Page MenuHomeDevCentral

Use PHP 7.4 mb_str_split in OmniString::getBigrams
Closed, WontfixPublic

Description

PHP 7.4 introduced mb_str_split(), which roughly do the same than our for loop in OmniString::getBigrams code.

That means:

public function getBigrams () {
    $bigrams = [];

    $len = $this->len();
    for ($i = 0 ; $i < $len - 1 ; $i++) {
        $bigrams[] = mb_substr($this->value, $i, 2, $this->encoding);
    }

    return $bigrams;
}

Could in PHP 7.4+ rewritten as:

public function getBigrams () {
    return mb_str_split($this->value, 2, $this->encoding);
}

Reference: https://wiki.php.net/rfc/mb_str_split

Event Timeline

dereckson created this task.
dereckson updated the task description. (Show Details)
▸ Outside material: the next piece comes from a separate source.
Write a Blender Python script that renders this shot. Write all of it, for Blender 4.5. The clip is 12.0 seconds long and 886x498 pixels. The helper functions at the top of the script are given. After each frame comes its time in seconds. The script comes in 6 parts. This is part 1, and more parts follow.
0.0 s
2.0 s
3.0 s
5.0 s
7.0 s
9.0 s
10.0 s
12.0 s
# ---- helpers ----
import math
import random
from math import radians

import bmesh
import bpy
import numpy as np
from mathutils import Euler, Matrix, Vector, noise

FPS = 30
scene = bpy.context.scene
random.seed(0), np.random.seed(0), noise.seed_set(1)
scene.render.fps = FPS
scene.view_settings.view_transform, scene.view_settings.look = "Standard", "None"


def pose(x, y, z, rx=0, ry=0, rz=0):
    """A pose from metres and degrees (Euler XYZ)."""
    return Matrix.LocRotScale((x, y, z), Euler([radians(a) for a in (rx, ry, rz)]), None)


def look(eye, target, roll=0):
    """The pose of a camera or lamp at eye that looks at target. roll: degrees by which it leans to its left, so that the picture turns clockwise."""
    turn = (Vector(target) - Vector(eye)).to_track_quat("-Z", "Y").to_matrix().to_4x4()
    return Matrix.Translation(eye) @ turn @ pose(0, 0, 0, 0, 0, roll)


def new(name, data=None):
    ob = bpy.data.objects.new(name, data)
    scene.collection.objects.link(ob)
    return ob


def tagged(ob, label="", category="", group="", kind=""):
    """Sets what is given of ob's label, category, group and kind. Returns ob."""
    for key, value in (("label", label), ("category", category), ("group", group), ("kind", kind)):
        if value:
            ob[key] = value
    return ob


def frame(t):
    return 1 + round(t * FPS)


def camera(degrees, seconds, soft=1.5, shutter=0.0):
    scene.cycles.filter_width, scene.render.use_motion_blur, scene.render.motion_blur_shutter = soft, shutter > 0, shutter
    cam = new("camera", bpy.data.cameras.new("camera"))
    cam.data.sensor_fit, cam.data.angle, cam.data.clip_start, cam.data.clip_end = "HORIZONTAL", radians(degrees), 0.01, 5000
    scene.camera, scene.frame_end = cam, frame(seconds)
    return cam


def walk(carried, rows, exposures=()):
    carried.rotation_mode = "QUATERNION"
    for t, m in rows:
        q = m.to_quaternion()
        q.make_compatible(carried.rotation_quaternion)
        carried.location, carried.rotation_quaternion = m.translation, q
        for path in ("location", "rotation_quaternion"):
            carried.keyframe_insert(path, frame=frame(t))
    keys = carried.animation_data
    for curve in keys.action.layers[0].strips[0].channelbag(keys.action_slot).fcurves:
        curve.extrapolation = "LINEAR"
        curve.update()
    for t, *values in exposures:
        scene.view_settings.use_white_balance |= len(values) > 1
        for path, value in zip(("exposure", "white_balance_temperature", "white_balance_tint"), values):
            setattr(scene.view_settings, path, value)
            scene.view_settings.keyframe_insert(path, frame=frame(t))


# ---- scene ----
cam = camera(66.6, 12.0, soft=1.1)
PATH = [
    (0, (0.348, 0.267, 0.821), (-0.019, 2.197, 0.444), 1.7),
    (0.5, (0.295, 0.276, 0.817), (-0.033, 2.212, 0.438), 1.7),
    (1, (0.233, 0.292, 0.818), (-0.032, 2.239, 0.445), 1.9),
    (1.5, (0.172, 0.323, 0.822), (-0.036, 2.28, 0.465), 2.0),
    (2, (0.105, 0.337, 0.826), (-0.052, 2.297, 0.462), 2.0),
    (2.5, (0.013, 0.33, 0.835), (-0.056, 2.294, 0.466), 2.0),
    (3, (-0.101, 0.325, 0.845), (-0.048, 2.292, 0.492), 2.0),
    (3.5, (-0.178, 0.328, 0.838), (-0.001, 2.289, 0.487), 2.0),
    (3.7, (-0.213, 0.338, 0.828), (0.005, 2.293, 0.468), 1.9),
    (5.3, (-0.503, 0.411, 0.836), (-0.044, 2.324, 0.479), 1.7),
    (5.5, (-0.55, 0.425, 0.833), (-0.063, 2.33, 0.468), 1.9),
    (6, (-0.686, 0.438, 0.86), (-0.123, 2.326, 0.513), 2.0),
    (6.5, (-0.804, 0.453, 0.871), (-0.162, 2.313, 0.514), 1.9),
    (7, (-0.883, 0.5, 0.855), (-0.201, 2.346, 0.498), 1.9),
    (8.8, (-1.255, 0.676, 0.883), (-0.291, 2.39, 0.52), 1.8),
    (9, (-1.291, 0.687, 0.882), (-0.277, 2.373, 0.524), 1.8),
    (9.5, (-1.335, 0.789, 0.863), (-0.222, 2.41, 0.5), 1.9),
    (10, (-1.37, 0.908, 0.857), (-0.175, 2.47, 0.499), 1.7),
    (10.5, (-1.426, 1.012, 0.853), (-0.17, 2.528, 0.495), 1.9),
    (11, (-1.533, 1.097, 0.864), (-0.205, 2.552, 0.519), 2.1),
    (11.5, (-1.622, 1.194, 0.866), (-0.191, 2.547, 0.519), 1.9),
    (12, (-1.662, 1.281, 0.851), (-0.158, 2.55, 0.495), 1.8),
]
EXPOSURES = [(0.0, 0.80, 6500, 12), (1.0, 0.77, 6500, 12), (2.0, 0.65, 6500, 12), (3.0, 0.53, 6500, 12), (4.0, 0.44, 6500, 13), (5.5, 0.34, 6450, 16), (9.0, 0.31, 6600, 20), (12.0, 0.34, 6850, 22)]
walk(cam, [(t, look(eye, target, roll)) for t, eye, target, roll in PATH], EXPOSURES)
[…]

For non UTF-8 encoding that seems a good idea, but intl extension doesn't provide grapheme_str_split, so we'll probably need to do something like:

Use grapheme but switch to mbstring for non UTF-8
private function canUseGrapheme() : bool {
    return $this->encoding === "UTF-8";
}

public function getBigrams () {
    if (!$this->canUseGrapheme()) {
        return mb_str_split($this->value, 2, $this->encoding);
    }

    $bigrams = [];

    $len = $this->countGraphemes();
    for ($i = 0 ; $i < $len - 1 ; $i++) {
        $bigrams[] = grapheme_substr($this->value, $i, 2);
    }

    return $bigrams;
}

Pitfall: switch only per encoding, not per extension available, to avoid different behavior depending if intl is there or not.

dereckson claimed this task.

The two functions don't solve the same issue:

  • With mb_str_split: "night" -> [ni gh t]
  • With bigrams: "night" -> [ni ig gh ht]

I'm adding a BaseVector::bigrams() as alias for BaseVector::ngrams(2) with the following associated code:

class BaseVector
public function ngrams (int $n) : Vector {
    if ($n < 1) {
        throw new InvalidArgumentException(
            "n-grams must have a n strictly positive"
        );
    }

    if ($n == 1) {
        return Vector::from($this->map(fn ($value) => [$value]));
    }

    $len = $this->count();
    if ($len <= $n) {
        // We only have one slice.
        return Vector::from([$this->items]);
    }

    return Vector::range(0, $len - $n)
        ->map(fn($i) => array_slice($this->items, $i, $n));
}

If you want to generalize the ngrams for a string, call $string->getGraphemes()->ngrams(4) will work out of the box. As will also work $string->getCodepoints()->bigrams().